Credit Cards as a Simple Safety Net
As a last resort credit cards can work as a substitute for savings, but only if you use them carefully and vigilantly. Otherwise borrowing against your credit on plastic can backfire and exacerbate your financial woes. Here are some helpful tips if you find yourself in a position to use your credit cards for an emergency:
- Choose a credit card with the lowest possible interest rate, and try to earmark it for emergency use only.
- Set that card aside instead of carrying it in your wallet and don’t use it for routine purchases.
- Only use the card often enough to keep the account active, which could mean charging a small amount every few months.
- Always pay off that balance immediately, to avoid any late fees or penalties.
If you face an unforeseen financial crisis such as an emergency room visit, this emergency credit card will be available to you as a back-up source of urgent funds. Since there is no balance on the card and it has a reasonable interest rate, it can serve as a loan to yourself that you can then work on repaying as fast as possible.
How to Maximize the Value
To get the most out of this kind of arrangement, it is important to select a credit card with an adequate credit ceiling. You may also want to try to use one that offers an attractively cheap introductory rate on balance transfers and cash advances.
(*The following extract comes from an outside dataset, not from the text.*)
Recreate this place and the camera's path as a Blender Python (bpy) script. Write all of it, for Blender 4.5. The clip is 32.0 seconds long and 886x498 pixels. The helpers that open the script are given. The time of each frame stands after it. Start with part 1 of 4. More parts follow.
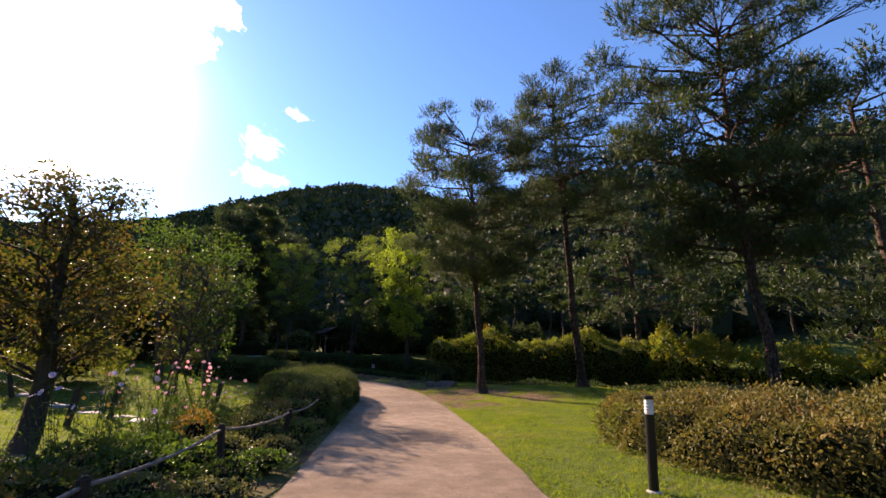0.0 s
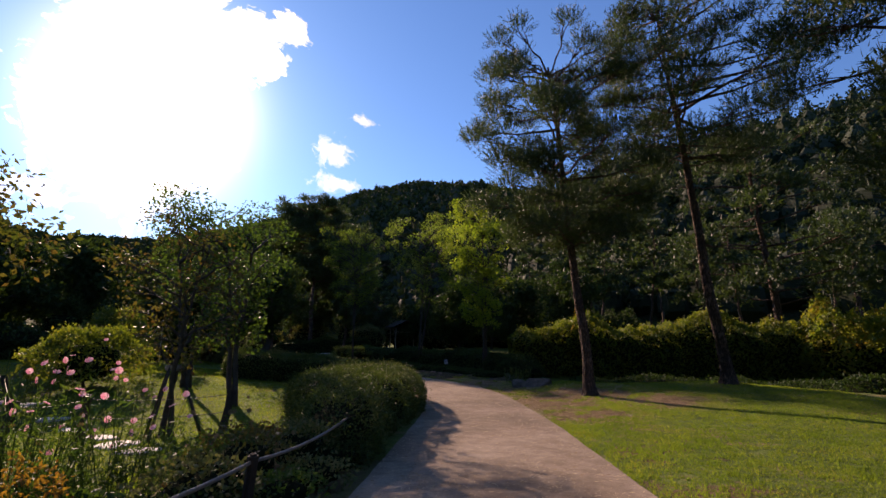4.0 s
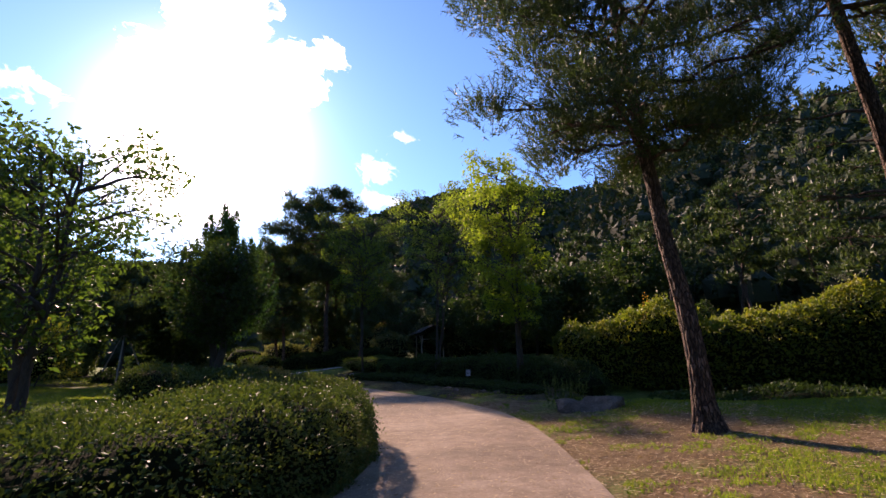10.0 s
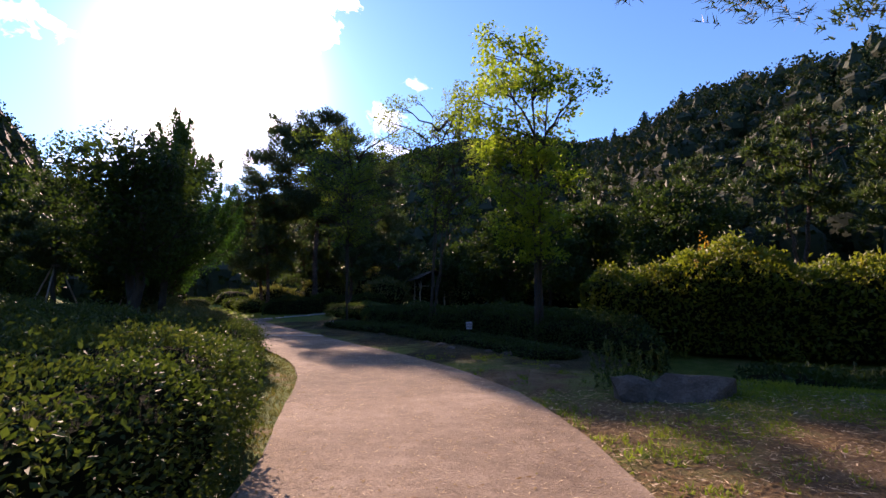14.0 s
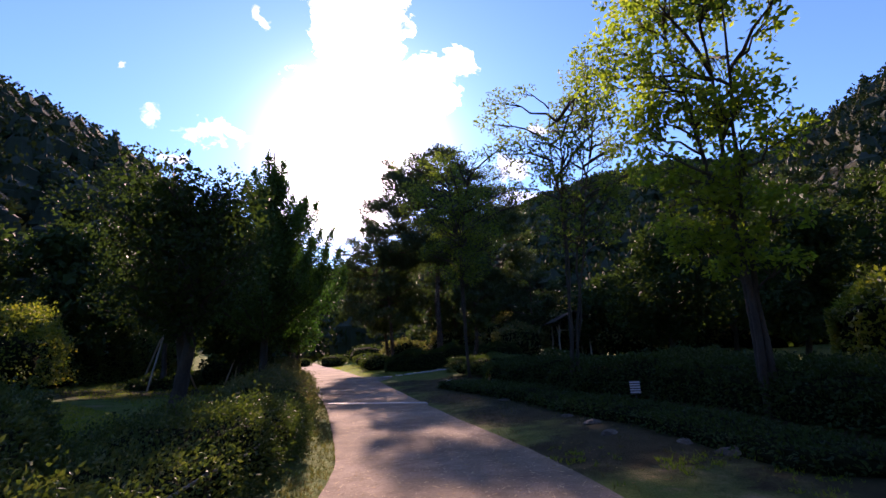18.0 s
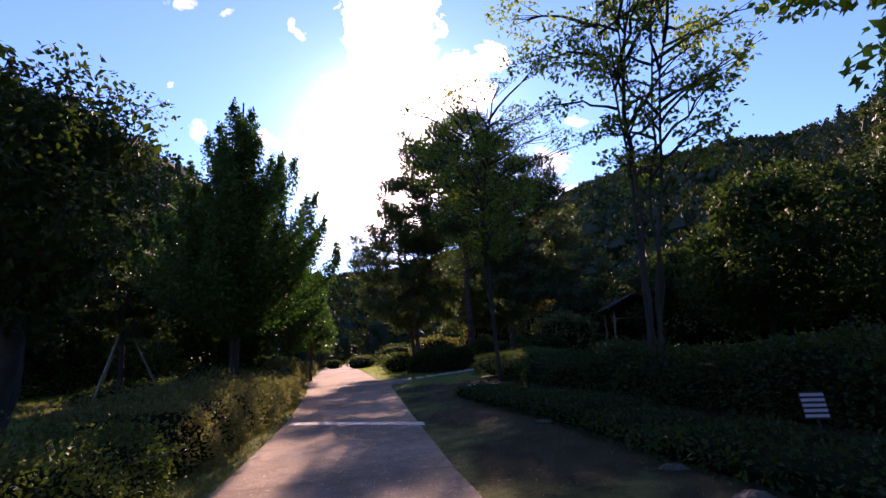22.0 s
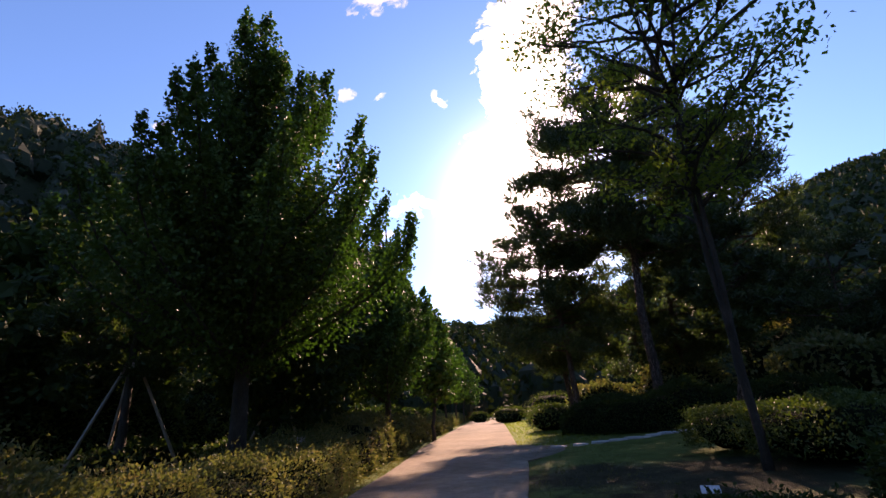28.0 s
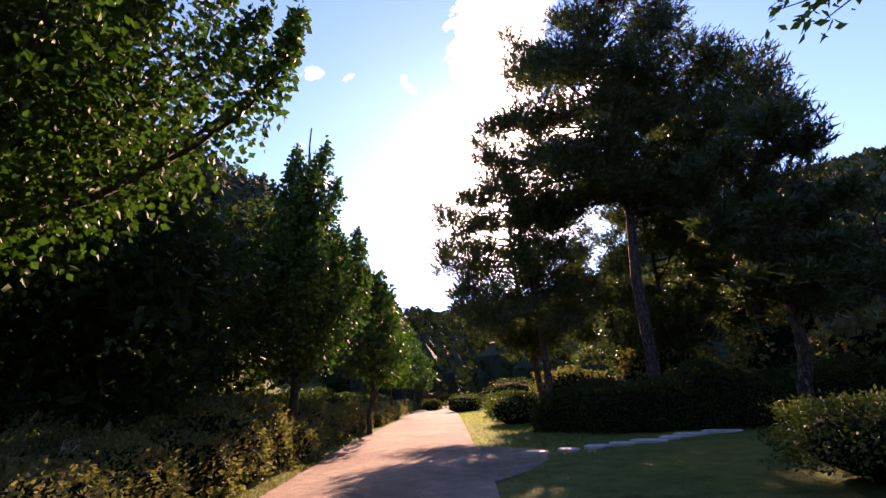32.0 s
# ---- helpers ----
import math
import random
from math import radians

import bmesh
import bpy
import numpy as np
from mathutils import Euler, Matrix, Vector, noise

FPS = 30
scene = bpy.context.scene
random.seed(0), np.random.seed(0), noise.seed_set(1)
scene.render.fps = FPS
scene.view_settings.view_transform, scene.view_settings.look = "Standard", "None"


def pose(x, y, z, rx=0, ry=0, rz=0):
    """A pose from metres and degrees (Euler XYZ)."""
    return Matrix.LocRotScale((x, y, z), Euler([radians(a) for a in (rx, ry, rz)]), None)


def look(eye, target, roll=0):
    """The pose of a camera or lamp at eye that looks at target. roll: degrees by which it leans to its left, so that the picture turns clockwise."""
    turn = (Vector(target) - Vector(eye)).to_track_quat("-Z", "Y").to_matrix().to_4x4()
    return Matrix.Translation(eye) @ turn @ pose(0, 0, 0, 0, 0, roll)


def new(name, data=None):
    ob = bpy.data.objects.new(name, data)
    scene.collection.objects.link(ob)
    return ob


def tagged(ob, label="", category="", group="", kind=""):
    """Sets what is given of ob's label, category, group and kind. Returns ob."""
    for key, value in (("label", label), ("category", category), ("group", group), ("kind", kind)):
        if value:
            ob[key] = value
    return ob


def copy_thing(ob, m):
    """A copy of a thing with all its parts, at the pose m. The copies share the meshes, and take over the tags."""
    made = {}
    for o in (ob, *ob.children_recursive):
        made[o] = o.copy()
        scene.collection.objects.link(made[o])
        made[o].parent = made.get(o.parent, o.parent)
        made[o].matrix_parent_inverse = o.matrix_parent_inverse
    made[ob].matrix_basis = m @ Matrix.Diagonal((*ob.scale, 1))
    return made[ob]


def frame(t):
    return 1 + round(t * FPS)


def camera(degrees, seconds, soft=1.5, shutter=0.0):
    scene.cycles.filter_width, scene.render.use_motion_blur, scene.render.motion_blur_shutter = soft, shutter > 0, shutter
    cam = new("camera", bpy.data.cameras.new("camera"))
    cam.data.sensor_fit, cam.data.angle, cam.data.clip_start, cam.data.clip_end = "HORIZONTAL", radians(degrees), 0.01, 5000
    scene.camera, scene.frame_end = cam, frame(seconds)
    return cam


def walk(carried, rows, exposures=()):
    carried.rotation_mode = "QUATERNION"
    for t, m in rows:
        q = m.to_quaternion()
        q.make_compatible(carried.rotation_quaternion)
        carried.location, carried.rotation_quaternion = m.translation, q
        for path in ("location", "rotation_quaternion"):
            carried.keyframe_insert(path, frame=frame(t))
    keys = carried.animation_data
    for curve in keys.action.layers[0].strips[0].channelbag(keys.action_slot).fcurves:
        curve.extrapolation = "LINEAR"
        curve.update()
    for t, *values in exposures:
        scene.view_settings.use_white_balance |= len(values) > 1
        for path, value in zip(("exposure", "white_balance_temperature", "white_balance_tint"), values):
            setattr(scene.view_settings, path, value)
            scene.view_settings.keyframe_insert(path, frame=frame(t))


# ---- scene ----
cam = camera(86.1, 32.0)
PATH = [
    (0.0, pose(0.000, 0.000, 1.500, 102.30, -1.5, -0.3)),
    (0.5, pose(-0.120, 0.640, 1.500, 102.90, -1.0, 4.1)),
    (1.0, pose(-0.200, 1.240, 1.420, 102.60, -0.9, 7.8)),
    (1.5, pose(-0.320, 1.840, 1.460, 102.20, -0.1, 13.4)),
    (2.0, pose(-0.400, 2.440, 1.460, 102.10, -0.2, 17.0)),
    (2.5, pose(-0.400, 3.120, 1.420, 101.90, 0.2, 16.9)),
    (3.0, pose(-0.440, 3.760, 1.380, 101.20, 0.0, 15.1)),
    (3.5, pose(-0.440, 4.440, 1.340, 101.20, -0.6, 11.1)),
    (4.0, pose(-0.440, 5.080, 1.340, 101.60, -0.1, 8.7)),
    (4.5, pose(-0.440, 5.640, 1.340, 101.20, -1.0, 5.5)),
    (6.5, pose(-0.200, 8.200, 1.220, 100.30, -0.9, 4.8)),
    (7.0, pose(-0.200, 8.800, 1.180, 99.80, -0.2, 6.7)),
    (7.5, pose(-0.160, 9.400, 1.180, 99.50, 1.6, 8.8)),
    (8.0, pose(-0.200, 10.040, 1.220, 100.40, 1.8, 10.1)),
    (8.5, pose(-0.240, 10.680, 1.180, 101.60, 2.1, 11.0)),
    (9.0, pose(-0.280, 11.320, 1.140, 102.40, 2.3, 13.0)),
    (9.5, pose(-0.280, 11.880, 1.140, 102.60, 1.9, 13.2)),
    (10.0, pose(-0.240, 12.520, 1.100, 103.00, 1.9, 14.8)),
    (10.5, pose(-0.280, 13.120, 1.100, 101.70, 0.7, 14.1)),
    (11.0, pose(-0.320, 13.760, 1.060, 100.70, 0.1, 13.4)),
    (11.5, pose(-0.400, 14.320, 1.060, 99.90, -1.0, 13.7)),
    (12.0, pose(-0.480, 14.880, 1.020, 99.10, -2.0, 11.4)),
    (12.5, pose(-0.560, 15.520, 1.020, 98.60, -2.0, 10.6)),
    (13.0, pose(-0.720, 16.160, 1.020, 97.60, -1.9, 10.5)),
    (13.5, pose(-0.920, 16.840, 0.980, 97.40, -1.3, 12.1)),
    (14.0, pose(-1.160, 17.480, 0.980, 97.30, -0.2, 15.5)),
    (14.5, pose(-1.280, 18.040, 0.940, 96.90, -0.4, 17.7)),
    (15.0, pose(-1.480, 18.680, 0.980, 96.60, 0.6, 21.4)),
    (15.5, pose(-1.680, 19.280, 1.020, 96.60, 1.0, 23.4)),
    (17.5, pose(-2.160, 21.400, 1.060, 101.80, 2.8, 30.1)),
    (18.0, pose(-2.360, 21.960, 1.140, 103.30, 2.1, 32.4)),
    (18.5, pose(-2.520, 22.560, 1.140, 104.40, 2.2, 34.6)),
    (19.0, pose(-2.760, 23.120, 1.140, 105.00, 2.6, 36.1)),
    (19.5, pose(-2.960, 23.680, 1.100, 105.60, 2.2, 36.4)),
    (20.0, pose(-3.200, 24.280, 1.100, 105.90, 2.6, 37.5)),
    (20.5, pose(-3.360, 24.840, 1.100, 104.90, 2.1, 36.1)),
    (21.0, pose(-3.640, 25.400, 1.100, 104.30, 2.2, 35.6)),
    (21.5, pose(-3.960, 25.920, 1.100, 103.60, 2.7, 36.4)),
    (22.0, pose(-4.320, 26.440, 1.100, 103.40, 3.3, 37.7)),
    (22.5, pose(-4.760, 26.920, 1.100, 103.90, 4.5, 42.6)),
    (23.0, pose(-5.120, 27.400, 1.100, 103.90, 4.3, 44.9)),
    (23.5, pose(-5.520, 27.880, 1.140, 104.00, 4.4, 46.9)),
    (24.0, pose(-5.960, 28.400, 1.140, 104.10, 3.8, 47.9)),
    (24.5, pose(-6.360, 28.960, 1.140, 105.00, 3.0, 47.7)),
    (26.5, pose(-7.880, 31.040, 1.220, 108.70, 3.2, 51.9)),
    (27.0, pose(-8.320, 31.520, 1.220, 109.40, 3.1, 54.1)),
    (27.5, pose(-8.760, 32.000, 1.220, 109.70, 3.0, 55.9)),
    (28.0, pose(-9.160, 32.480, 1.220, 110.10, 2.5, 56.3)),
    (28.5, pose(-9.680, 32.880, 1.220, 111.60, 2.3, 59.6)),
    (29.0, pose(-10.120, 33.240, 1.220, 111.60, 1.5, 60.7)),
    (29.5, pose(-10.600, 33.680, 1.260, 111.70, 1.8, 61.5)),
    (30.0, pose(-11.080, 34.040, 1.300, 111.50, 1.4, 59.9)),
    (30.5, pose(-11.520, 34.560, 1.260, 111.50, 0.5, 57.1)),
    (31.0, pose(-11.960, 34.960, 1.260, 110.60, 0.6, 54.7)),
    (31.5, pose(-12.440, 35.360, 1.260, 109.30, 0.3, 51.4)),
    (32.0, pose(-12.960, 35.720, 1.300, 108.50, 1.4, 51.1)),
]
walk(cam, PATH, exposures=[(0.0, 1.25, 7700, 36), (2.0, 0.65, 7500, 39), (4.0, 0.6, 7500, 37), (7.0, 1.05, 7700, 40), (11.0, 1.15, 7300, 40), (15.0, 1.25, 7200, 40), (19.0, 1.25, 7000, 50), (24.0, 1.45, 7500, 53), (26.5, 1.15, 7900, 42), (28.5, 1.35, 8300, 46), (30.0, 1.55, 8200, 52), (32.0, 1.8, 8400, 58)])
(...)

There are cards that offer introductory rates as low as zero percent for 12 months or more. These are ideal for this kind of emergency use, but also check to see what other fees are involved. Credit cards typically charge a one-time fee for doing a balance transfer, for example, which may be a minimum charge or a percentage of the amount you are transferring. The same goes for cash advances, although doing a cash advance is usually significantly more expensive.
Study the rates and charges, which can be found in the section of the credit card disclosures called the Terms and Conditions. You can also use this website to read reviews and find suggestions for the best credit cards offering 0% APR or those that have low fees like credit cards with no annual fee.
Saving vs. Paying Off Credit Cards
Another thing to consider in regards to savings is whether you should use your available cash to pay off your credit cards, or take that money and put it into a savings account. After all, it is smart to do both of these.
- For example, if you owe $250 on your credit card, but you receive a tax refund of $300. You are going to have to pay interest on that $250 for as long as you carry the balance. For the sake of example, let’s say that the rate is $16%. That means that over a year’s time you’ll pay about 16% of $250, or around $40, just for the convenience of carrying a balance. At the end of a year you’ll then owe $290 or more on that same balance, and interest paid on credit cards is not tax deductable like mortgage interest is.
At today’s interest rates, you might earn only a few pennies by putting that tax refund into a savings account. A smarter strategy would be to use the tax refund to pay off that plastic because you’ll automatically save yourself in interest costs.
Savings is Golden
Once you’ve paid off your plastic, by all means set aside any other extra cash you save in order to establish a rainy day fund. Even if you only save a little each month, it will add up over time. You’ll also be in a rare category of Americans who actually have some emergency funds, and that’s a status that should make you feel more stress-free and proud of your financial management expertise!